With the iconic Elvis stamp and a slew of other custom painterly designs in the decades that followed, Balboa Threadworks has pushed the limits of artistic digitizing, “blending” thread by digitizing in light, precise layers that allow colors to bleed through. The light layers also eliminate the need for pull compensation or changing settings based on fabric type, Barnes says. Her method goes against the grain of traditional digitizing, which she calls “regimented” and “secretive,” more about fighting the machine than working with it.

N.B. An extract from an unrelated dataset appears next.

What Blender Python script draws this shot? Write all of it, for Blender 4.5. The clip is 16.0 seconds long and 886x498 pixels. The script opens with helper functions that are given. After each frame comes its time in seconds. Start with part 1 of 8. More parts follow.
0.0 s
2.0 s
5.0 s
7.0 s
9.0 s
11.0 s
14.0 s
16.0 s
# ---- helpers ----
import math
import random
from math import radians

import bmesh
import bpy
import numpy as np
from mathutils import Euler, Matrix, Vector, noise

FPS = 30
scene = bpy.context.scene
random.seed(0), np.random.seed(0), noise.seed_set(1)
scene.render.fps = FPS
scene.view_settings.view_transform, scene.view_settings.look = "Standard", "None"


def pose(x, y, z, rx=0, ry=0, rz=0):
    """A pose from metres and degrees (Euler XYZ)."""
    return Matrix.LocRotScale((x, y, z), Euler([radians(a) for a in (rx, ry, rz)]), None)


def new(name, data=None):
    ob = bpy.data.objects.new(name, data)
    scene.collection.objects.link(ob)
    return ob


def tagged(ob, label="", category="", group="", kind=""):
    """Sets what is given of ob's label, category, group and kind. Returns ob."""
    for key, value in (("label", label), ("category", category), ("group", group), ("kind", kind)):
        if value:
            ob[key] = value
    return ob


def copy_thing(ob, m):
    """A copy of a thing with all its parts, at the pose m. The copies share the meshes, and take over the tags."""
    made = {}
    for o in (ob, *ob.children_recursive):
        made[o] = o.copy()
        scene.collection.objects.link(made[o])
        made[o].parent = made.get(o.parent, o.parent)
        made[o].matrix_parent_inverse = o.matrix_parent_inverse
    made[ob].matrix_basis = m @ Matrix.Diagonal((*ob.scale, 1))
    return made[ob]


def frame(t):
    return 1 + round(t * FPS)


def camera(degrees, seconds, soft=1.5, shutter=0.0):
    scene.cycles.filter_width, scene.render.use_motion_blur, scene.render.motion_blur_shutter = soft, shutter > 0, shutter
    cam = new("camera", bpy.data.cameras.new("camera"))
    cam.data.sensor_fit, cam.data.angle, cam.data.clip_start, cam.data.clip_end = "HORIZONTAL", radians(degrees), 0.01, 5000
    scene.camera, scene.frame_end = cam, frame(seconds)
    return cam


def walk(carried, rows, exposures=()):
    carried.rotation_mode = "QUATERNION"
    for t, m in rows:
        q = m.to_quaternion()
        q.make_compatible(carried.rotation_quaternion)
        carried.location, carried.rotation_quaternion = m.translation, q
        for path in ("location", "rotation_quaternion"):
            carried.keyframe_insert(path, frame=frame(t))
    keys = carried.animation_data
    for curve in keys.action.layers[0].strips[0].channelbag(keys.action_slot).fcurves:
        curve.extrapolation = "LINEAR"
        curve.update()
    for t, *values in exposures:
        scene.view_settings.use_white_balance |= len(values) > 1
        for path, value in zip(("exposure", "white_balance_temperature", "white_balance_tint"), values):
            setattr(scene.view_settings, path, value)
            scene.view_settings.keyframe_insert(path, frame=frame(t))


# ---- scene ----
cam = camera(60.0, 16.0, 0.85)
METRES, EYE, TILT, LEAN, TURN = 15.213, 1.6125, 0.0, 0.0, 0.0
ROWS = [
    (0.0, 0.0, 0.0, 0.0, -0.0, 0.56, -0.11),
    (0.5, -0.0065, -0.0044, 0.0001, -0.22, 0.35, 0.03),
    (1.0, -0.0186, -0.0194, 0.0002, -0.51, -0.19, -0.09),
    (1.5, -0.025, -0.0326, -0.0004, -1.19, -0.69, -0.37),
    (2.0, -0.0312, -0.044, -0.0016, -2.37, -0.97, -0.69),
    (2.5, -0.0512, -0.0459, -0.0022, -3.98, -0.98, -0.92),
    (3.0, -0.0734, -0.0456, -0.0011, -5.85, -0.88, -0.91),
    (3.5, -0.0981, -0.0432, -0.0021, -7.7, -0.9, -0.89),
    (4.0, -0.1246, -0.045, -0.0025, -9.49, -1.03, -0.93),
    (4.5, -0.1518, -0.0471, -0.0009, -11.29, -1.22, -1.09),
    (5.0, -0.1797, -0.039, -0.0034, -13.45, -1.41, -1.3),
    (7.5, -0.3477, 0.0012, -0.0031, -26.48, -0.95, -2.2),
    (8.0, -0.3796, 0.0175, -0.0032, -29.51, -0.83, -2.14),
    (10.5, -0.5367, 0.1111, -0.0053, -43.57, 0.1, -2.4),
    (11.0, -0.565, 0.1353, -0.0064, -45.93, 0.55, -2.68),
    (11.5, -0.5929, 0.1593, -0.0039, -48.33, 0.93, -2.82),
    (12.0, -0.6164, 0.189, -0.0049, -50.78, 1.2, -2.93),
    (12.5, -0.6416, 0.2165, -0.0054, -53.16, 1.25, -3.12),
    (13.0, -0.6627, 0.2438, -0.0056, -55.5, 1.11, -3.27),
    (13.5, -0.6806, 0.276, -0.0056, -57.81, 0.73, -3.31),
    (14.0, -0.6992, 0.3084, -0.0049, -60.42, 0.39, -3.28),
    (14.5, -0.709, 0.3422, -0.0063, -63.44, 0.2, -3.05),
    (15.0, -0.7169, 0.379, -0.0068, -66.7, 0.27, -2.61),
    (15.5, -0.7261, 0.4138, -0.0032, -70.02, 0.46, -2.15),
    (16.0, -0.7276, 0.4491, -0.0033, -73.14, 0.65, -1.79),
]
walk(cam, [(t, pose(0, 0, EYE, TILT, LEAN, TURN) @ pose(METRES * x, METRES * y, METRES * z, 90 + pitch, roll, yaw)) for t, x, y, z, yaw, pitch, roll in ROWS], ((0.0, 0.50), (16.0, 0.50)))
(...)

As Barnes sees it, digitizing comes down to one scary word: physics. “The main rules come from the machine itself, the things it does day in and day out, whether you like it or not,” she adds. “If you know that certain things will happen every time, you have two choices: You can work with that and design around it, and use that for consistency, or you can fight it. I’ve found that if you fight it, you’ll win 10% of the time, and the machine wins the other 90%.”

Communication Is Key

One of the most critical traits of a good digitizer has nothing to do with technical skills or a creative mind. Like any other service-oriented industry, it’s about being timely and responsive. “It’s important to be able to communicate and also not trying to be everything to customers,” says Joanna Grant, vice president of graphic production and support services at Affinity Express (asi/33149) in Elgin, IL. “Not everything can be done in thread. Sometimes that means being honest with a customer, saying, ‘This isn’t going to look very good.’ ”

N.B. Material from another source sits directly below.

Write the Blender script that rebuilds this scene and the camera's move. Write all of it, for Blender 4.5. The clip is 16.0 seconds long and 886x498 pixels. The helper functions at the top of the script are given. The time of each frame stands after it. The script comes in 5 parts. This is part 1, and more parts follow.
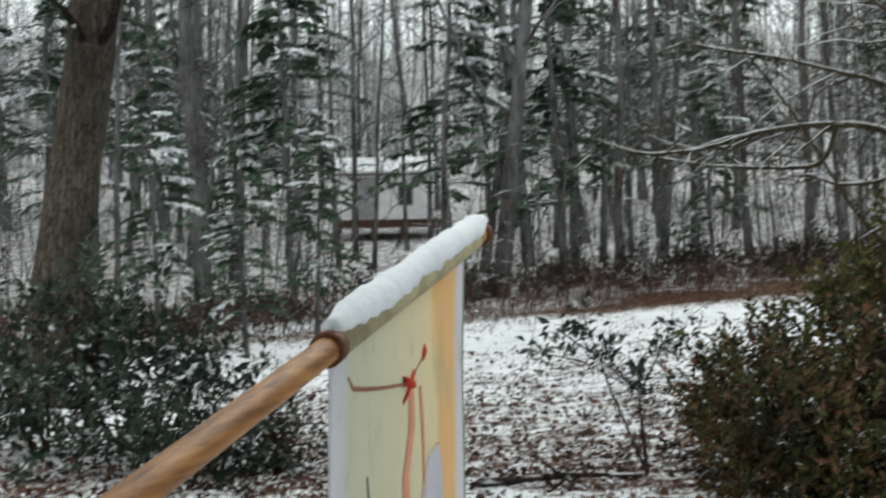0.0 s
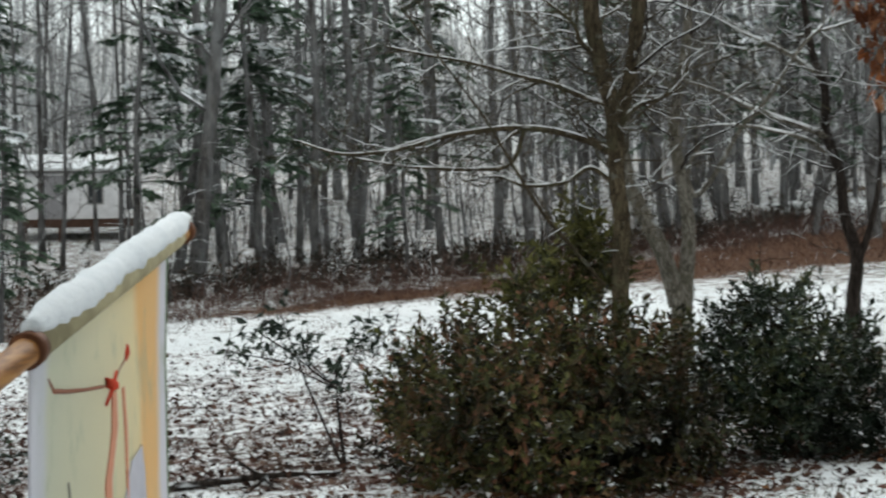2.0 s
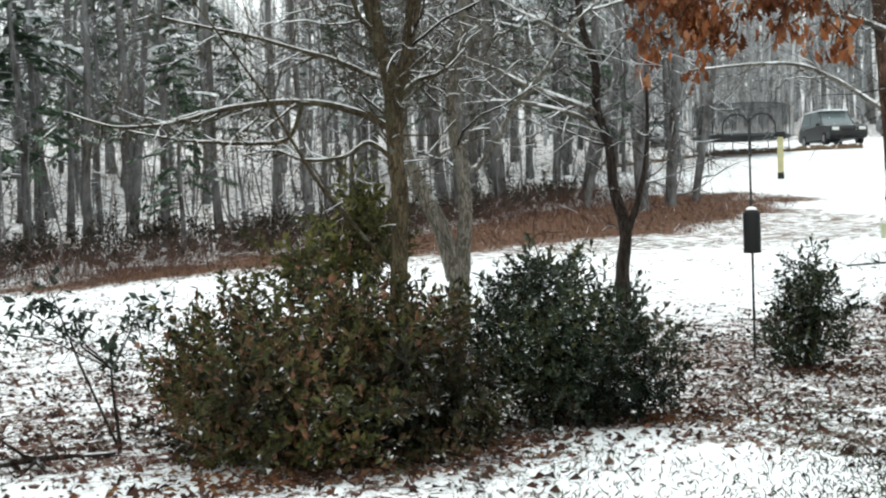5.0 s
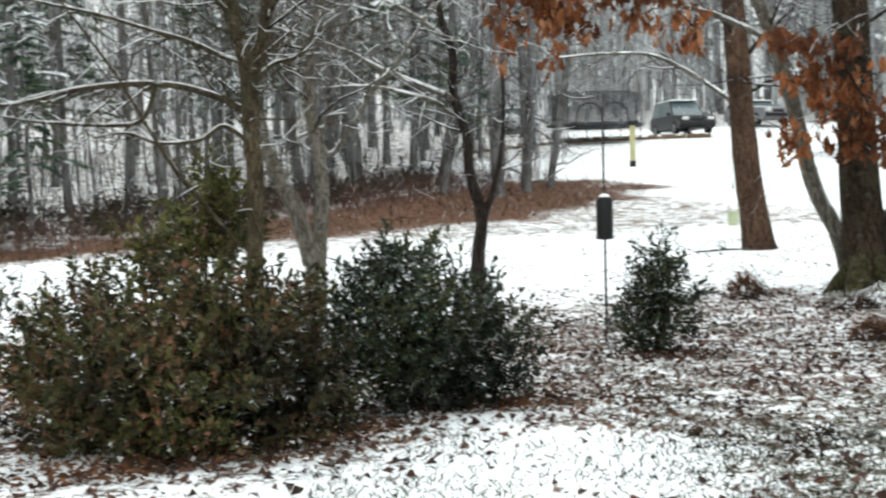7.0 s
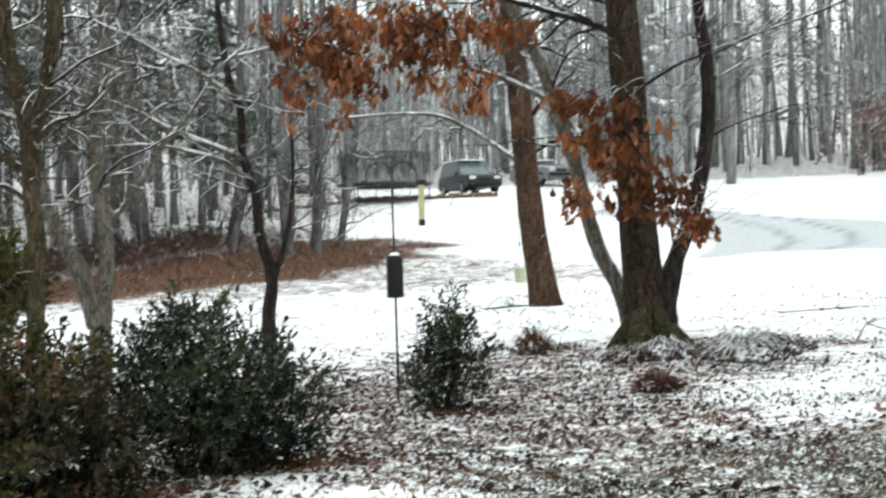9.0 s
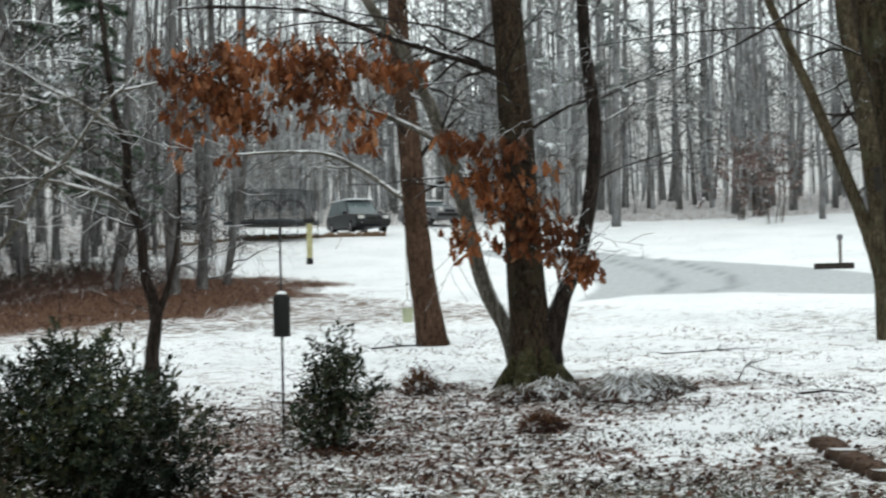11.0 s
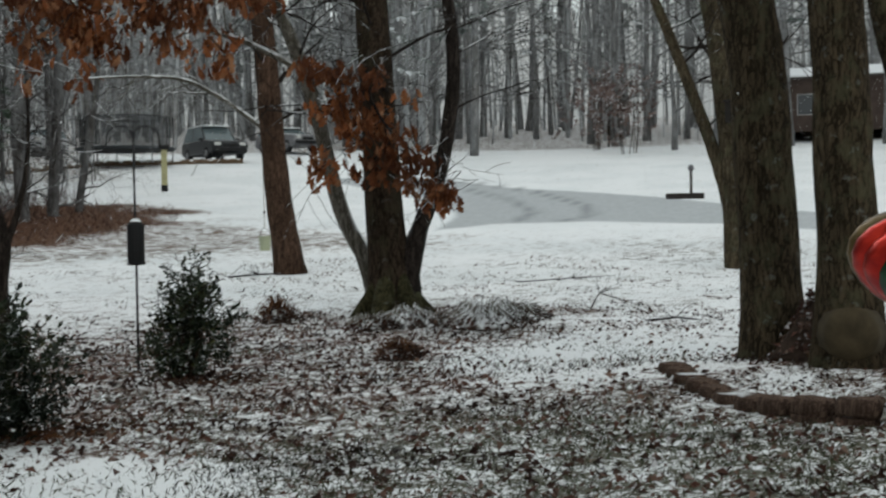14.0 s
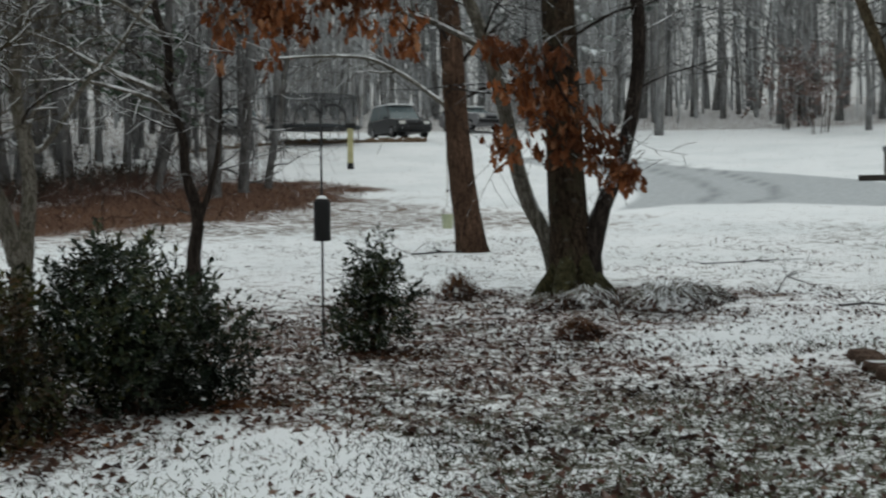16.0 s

It’s also important to offer consistent, quick delivery. “Customers need to know when they’re going to get [the design],” Dean says. “The industry is so rush-rush these days that it’s a pretty important attribute.”

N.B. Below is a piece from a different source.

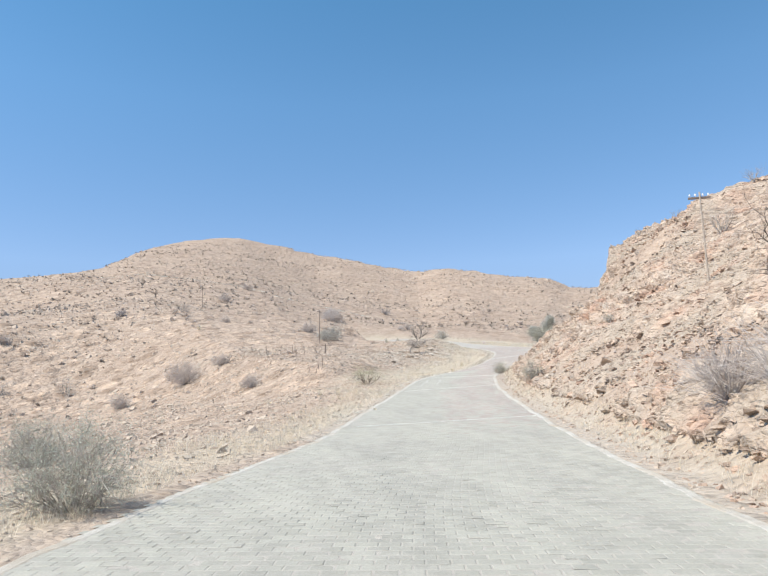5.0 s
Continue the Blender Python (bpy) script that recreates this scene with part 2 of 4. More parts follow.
def ground_z(x, y, bare=False):
    """Ground height in the plane and how much of it is cut rock (0 to 1), road bed and distance to the road's edge."""
    x, y = np.asarray(x, float), np.asarray(y, float)
    k, lat, dist = on_road(x, y)
    s = LINE_S[k]
    half = np.where(lat > 0, LINE_RIGHT[k], LINE_LEFT[k])
    off = np.abs(lat) - half
    wild = open_ground(x, y)
    level = LINE[k, 2] + np.clip(lat, -LINE_LEFT[k] - 2, LINE_RIGHT[k] + 2) * LINE_FALL[k]
    left = smooth(1.5, 15, off)
    right = smooth(2.5, 30, off)
    z = np.where(lat < 0, level * (1 - left) + wild * left, level * (1 - right) + wild * right)
    # the rubbly knoll on the inside of the bend
    knoll = 1.3 * np.exp(-np.minimum(((x - 27) ** 2 + (y - 138.5) ** 2) / 20.0, 60.0)) * smooth(1.8, 4.4, off)
    z = z + np.where(lat < 0, knoll, 0)
    rise, face = cut_rise(s, off)
    rock = np.where(lat > 0, smooth(0.0, 0.9, rise) * (1 - smooth(40, 70, off)), 0)
    patch = rough(x * 0.8 + 0.3 * z, y * 0.8, 6.0, 3, 43)
    bare_rock = smooth(12, 50, s) + 0.55 * smooth(9, 16, off)
    rock = rock * np.clip(1.25 * bare_rock - 0.35 + 0.85 * patch, 0.0, 1)
    z = z + np.where(lat > 0, rise, 0)
    if not bare:
        shoulder = smooth(0.2, 3.0, off)
        z = z + shoulder * (0.10 * (1 - 0.85 * smooth(7, 18, off)) * rough(x, y, 5, 3, 3) + 0.35 * smooth(4, 30, off) * rough(x, y, 24, 3, 11))
        vx, vy = x - HILL_MIDDLE[0], y - HILL_MIDDLE[1]
        q = np.hypot(vx, vy) / np.interp(np.degrees(np.arctan2(vx, vy)), HILL_BEARING, HILL_REACH)
        far = smooth(60, 200, off) * (1 - 0.8 * smooth(0.8, 1.0, q))
        z = z + far * (2.2 * rough(x, y, 70, 3, 21) + 0.9 * np.abs(rough(x, y, 34, 2, 31)))
        z = z + rock * (0.5 * np.abs(rough(x * 0.6 + y * 0.3, z * 0.9 + y * 0.4, 2.4, 3, 41)) + 0.4 * rough(x, y, 6, 3, 51)) * smooth(0, 3, rise) - rock * 0.3
    z = np.where(off < 0.0, level - 0.06 - 0.10 * smooth(0.0, 1.0, -off), np.where(off < 0.6, np.minimum(z, level - 0.02), z))
    return z, rock, s, np.where(lat > 0, off, -off)

# ---------------------------------------------------------------- materials
def material(name, rough_=0.9):
    m = bpy.data.materials.new(name)
    m.use_nodes = True
    n, l = m.node_tree.nodes, m.node_tree.links
    b = n["Principled BSDF"]
    b.inputs["Roughness"].default_value = rough_
    b.inputs["Specular IOR Level"].default_value = 0.25
    return m, n, l, b


def ramp(n, l, source, stops):
    r = n.new("ShaderNodeValToRGB")
    e = r.color_ramp.elements
    while len(e) < len(stops):
        e.new(0.5)
    for k, (p, c) in enumerate(stops):
        e[k].position, e[k].color = p, (*c, 1)
    l.new(source, r.inputs[0])
    return r.outputs[0]


def noise_at(n, l, scale, detail=6, rough_=0.6, coords="Object", stretch=None):
    c = n.new("ShaderNodeTexCoord").outputs[coords]
    if stretch:
        mp = n.new("ShaderNodeMapping")
        mp.inputs["Scale"].default_value = stretch
        l.new(c, mp.inputs[0])
        c = mp.outputs[0]
    t = n.new("ShaderNodeTexNoise")
    t.inputs["Scale"].default_value, t.inputs["Detail"].default_value, t.inputs["Roughness"].default_value = scale, detail, rough_
    l.new(c, t.inputs["Vector"])
    return t.outputs["Fac"]


def mix(n, l, fac, a, b, mode="MIX"):
    m = n.new("ShaderNodeMix")
    m.data_type, m.blend_type = "RGBA", mode
    for sock, v in ((m.inputs[0], fac), (m.inputs[6], a), (m.inputs[7], b)):
        if isinstance(v, (int, float)):
            sock.default_value = v
        elif isinstance(v, tuple):
            sock.default_value = (*v, 1)
        else:
            l.new(v, sock)
    return m.outputs[2]


def bump(n, l, b, height, strength, distance):
    k = n.new("ShaderNodeBump")
    k.inputs["Strength"].default_value, k.inputs["Distance"].default_value = strength, distance
    l.new(height, k.inputs["Height"])
    l.new(k.outputs[0], b.inputs["Normal"])


def pebbled(name, stops, scale=3.0, rough_=0.92, fine=40.0, relief=0.5, depth=0.02, island=0.25, stain=None):
    """A dry mineral surface: two scales of colour noise, chance tone for each loose piece, and a fine relief."""
    m, n, l, b = material(name, rough_)
    base = ramp(n, l, noise_at(n, l, scale, 8, 0.65), stops)
    if island:
        g = n.new("ShaderNodeNewGeometry")
        tone = ramp(n, l, g.outputs["Random Per Island"], [(0.0, (1 - island,) * 3), (1.0, (1 + island * 0.4,) * 3)])
        base = mix(n, l, 1.0, base, tone, "MULTIPLY")
    if stain:
        mask = ramp(n, l, noise_at(n, l, scale * 0.21, 4, 0.6), [(0.48, (0, 0, 0)), (0.66, (1, 1, 1))])
        base = mix(n, l, mask, base, stain)
    l.new(base, b.inputs["Base Color"])
    bump(n, l, b, noise_at(n, l, fine, 6, 0.7), relief, depth)
    return m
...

Ultimately, embroiderers should be looking for the whole package when seeking out a digitizer or digitizing service. It’s about establishing a long-term, professional relationship with someone skilled and reliable. It’s not like shopping for a TV, a bargain-hunt for the cheapest product. “You’re buying someone’s talent,” Fishman says. “You’re not buying something lying on a shelf. We’re trying to teach people what quality is again.”